Travel around the clock:
Gibt es bestimmte Situationen, an die du dich zurückerinnerst bzw. die dich vielleicht sogar für dein weiteres Leben geprägt haben?
Christoph Schneller:
Je nachdem mit welcher Einstellung und Offenheit man auf Reisen geht und je nach Reiseart, kann aus meiner Sicht jede Reise ganz wertvolle Erkenntnisse für den eigenen Alltag liefern. Mir sind einige exemplarische Situationen besonders im Kopf geblieben. Noch mehr Erkenntnisse sind aber wahrscheinlich unterschwellig im Kopf und meinen heutigen Denkweisen verankert: Bei einem Urlaub in Ägypten 2006 arbeitete in einem Kiosk vor unserem Hotel ein junger Mann jeden Morgen von 7.00 Uhr bis abends um 23.00 Uhr, bevor er dann im kleinen Kiosk übernachtete. 7 Tage die Woche. Und dies nicht um großen Wohlstand, Konsum, die nächste Reise mit der Familie zu finanzieren, seine Beiträge für Sozialversicherungen, Altersvorsorge zu leisten oder sich am Wochenende ausgiebig zu vergnügen. Nein, er erklärte dass er mit dem niedrigen Lohn ein kleines Häuschen und das tägliche (Über)Leben seiner Frau und Kind sichern müsse. Ähnliche Beispiele habe ich in Indien oder Indonesien erlebt. Dies zeigt in welchen unterschiedlichen Welten wir auf unserer Erde nach wie vor leben – insbesondere mit Blick aufs Leben, Konsum, (sozialer) Absicherung und vieles mehr.

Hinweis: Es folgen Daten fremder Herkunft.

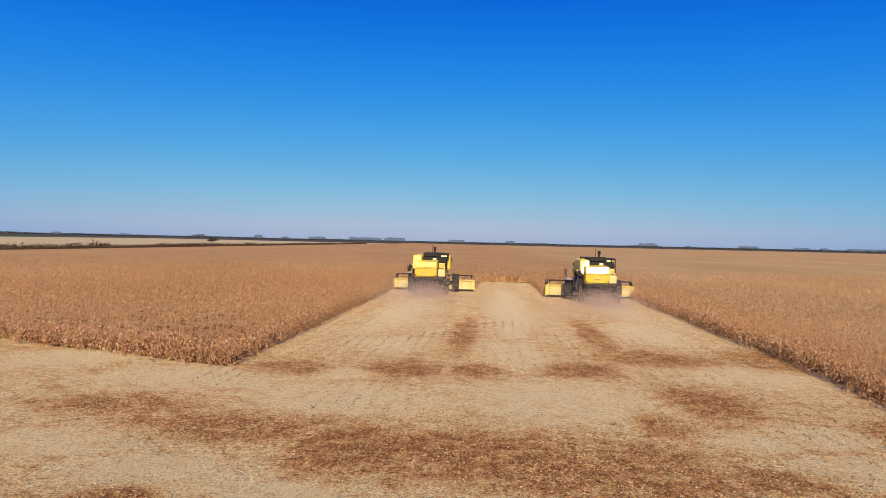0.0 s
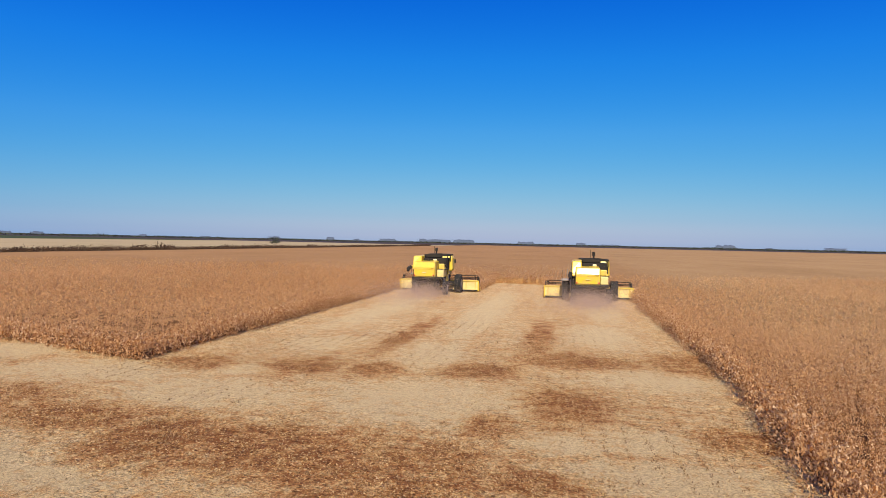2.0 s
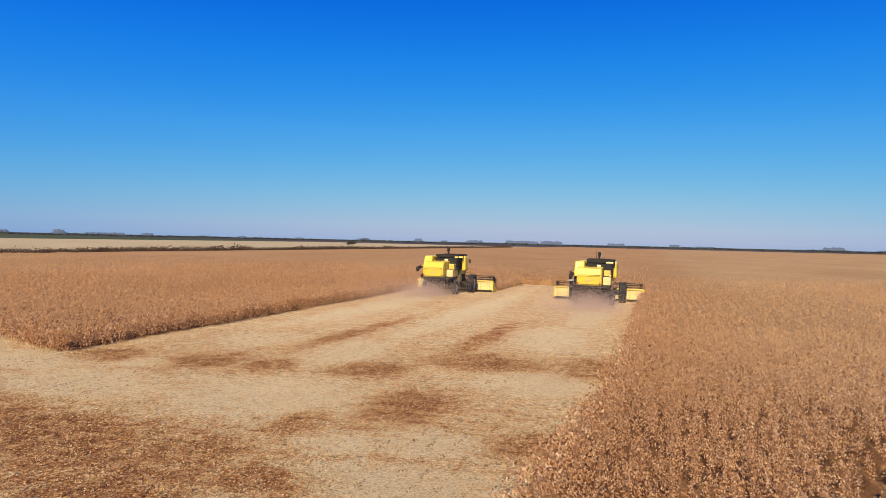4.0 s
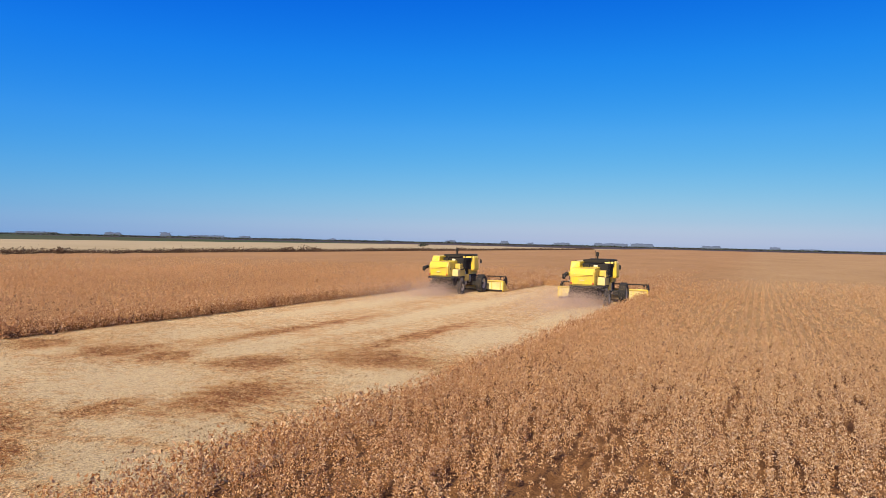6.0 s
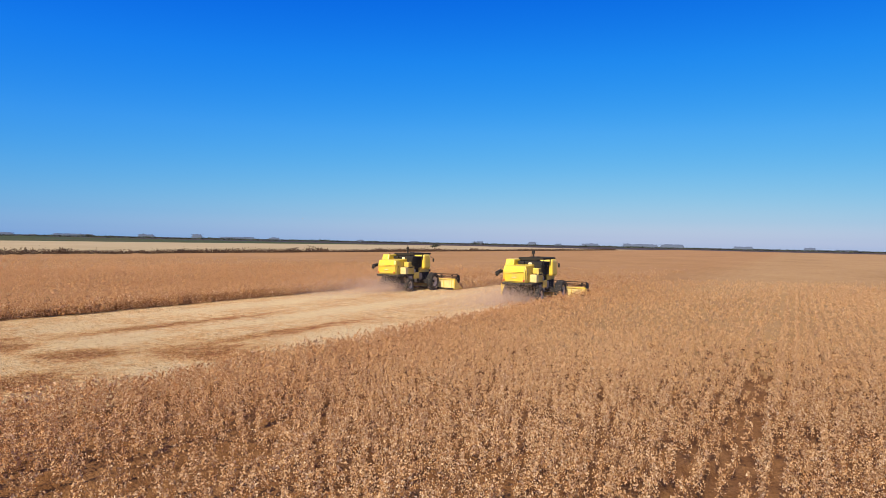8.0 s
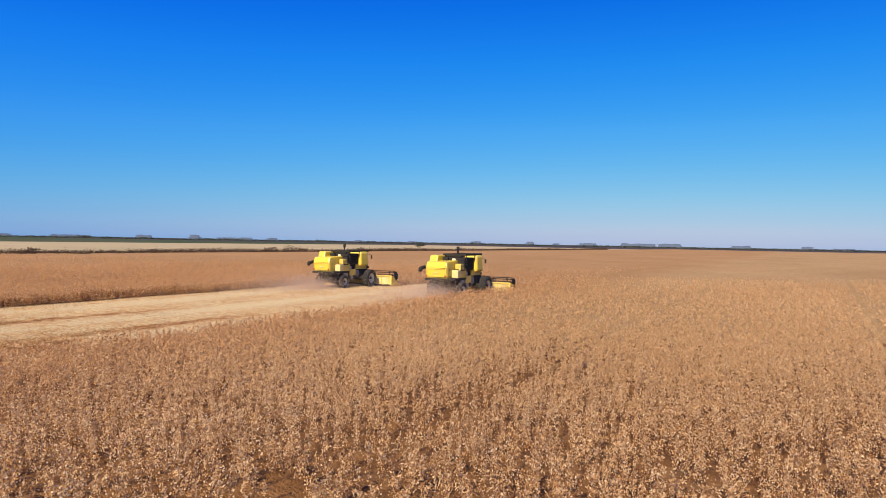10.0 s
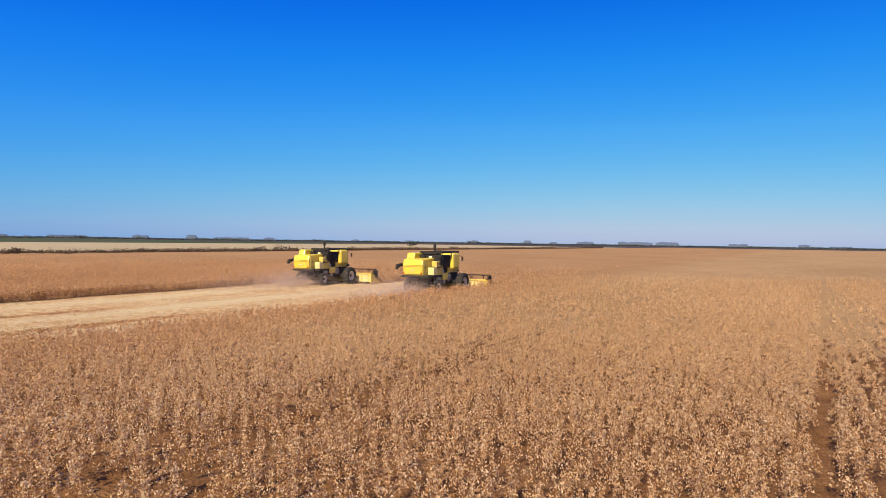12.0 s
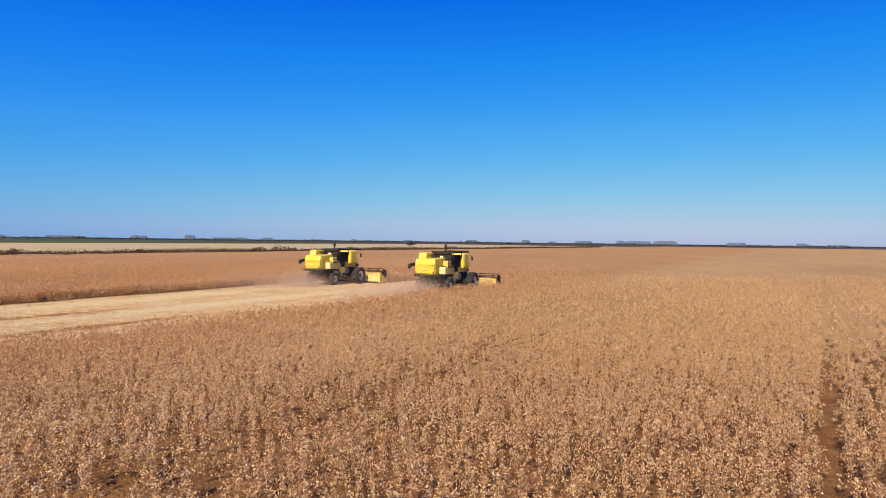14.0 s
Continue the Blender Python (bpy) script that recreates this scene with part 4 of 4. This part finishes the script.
DUSTS = []
for who in ("left", "right"):
    DUSTS.append((who, dust_cloud(17000, (0.95, 0.8, 0.56), 0.019, 0.03), -5.9, 0.0))
    DUSTS.append((who, dust_cloud(18000, (1.3, 1.6, 0.60), 0.019, 0.03), -7.4, 0.35))
    DUSTS.append((who, dust_cloud(19000, (2.1, 4.4, 0.66), 0.022, 0.03), -10.2, 0.7))

# ---- what moves ----
L_X, R_X = -4.65, 9.5
L_WAY = [(0, 65.8), (5, 68.3), (9, 70.8), (14, 75.0)]
R_WAY = [(0, 61.8), (5, 64.6), (9, 67.6), (14, 72.4)]


def along(way, t):
    ts, ys = zip(*way)
    return float(np.interp(t, ts, ys))


def motions():
    seconds = [k * 0.5 for k in range(29)]
    for ob, x, way in ((left_combine, L_X, L_WAY), (right_combine, R_X, R_WAY)):
        walk(ob, [(t, pose(x + 0.03 * math.sin(0.7 * t + x), along(way, t), 0.0, 0.15 * math.sin(1.9 * t + x), 0.2 * math.sin(1.3 * t + x), 0)) for t in seconds])
        start = along(way, 0)
        for child in ob.children:
            kind = child.name.split(".")[0]
            home = child.location.copy()
            if kind in ("front_wheel", "rear_wheel"):
                r = FRONT_R if kind == "front_wheel" else REAR_R
                walk(child, [(t, pose(*home, -math.degrees((along(way, t) - start) / r))) for t in seconds])
            elif kind == "reel":
                walk(child, [(t, pose(*home, -140.0 * t)) for t in seconds])
    # dust follows the machine, rolling a little
    for n, (who, ob, back, late) in enumerate(DUSTS):
        x, way = (L_X, L_WAY) if who == "left" else (R_X, R_WAY)
        walk(ob, [(t, pose(x - late * 0.8 + 0.15 * math.sin(1.1 * t + n), along(way, t) + back + 0.25 * math.sin(0.9 * t + 2 * n), 0.05 * math.sin(1.7 * t + n), 0, 0, 9 * math.sin(0.6 * t + n))) for t in seconds])
    # each strip bends over the knife and goes in with the header
    for who, y0, ob in strips:
        way = L_WAY if who == "left" else R_WAY
        rows = []
        for t in seconds:
            reach = along(way, t) + 2.4 - y0  # how far the knife is into the strip
            k = min(max(reach / 1.0, 0.0), 1.0)
            rows.append((t, pose(0, y0 + 1.0 + max(reach - 1.0, 0.0), -0.62 * k, 0, 0, 0)))
        walk(ob, rows)


motions()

In Myanmars „Touristen-Hotspot“ Bagan bot die Gier der dortigen Taxi-Fahrer einen so krassen Kontrast zur bis dahin erlebten unglaublichen Freundlichkeit im Land. Da stellte ich mir die Frage, wie Tourismus teilweise auch dazu beitragen kann, dass Charaktere verdorben werden und eine Gier entfacht wird. In Zeiten in denen immer mehr Menschen aus verschiedenen Kulturkreisen reisen und teils in Horden in manchen Zielen regelrecht einfallen – ohne Rücksicht oder Respekt vor den Einheimischen zu haben – frage ich mich auch, wie weit Reisen Kulturen positiv bereichern kann und wo eigentlich eher die negativen Begleiterscheinungen vieles zerstören oder verderben. Auch bettelnde Kinder in Indien, „Schnüffelkinder“ in Rumänien, oder Kinder die Souvenirs verkaufen oder anderweitig einfache Arbeiten erledigen müssen, anstatt die Schule zu besuchen, haben bleibende Eindrücke hinterlassen. Wer viel gereist ist, weiß umso besser einzuschätzen, wie unglaublich gut es uns in Europa geht und dass wir eigentlich nahezu keine Sorgen haben (müssten), sondern viel positiver und dankbarer jeden Tag begegnen sollten und viel genügsamer und glücklicher sein könnten.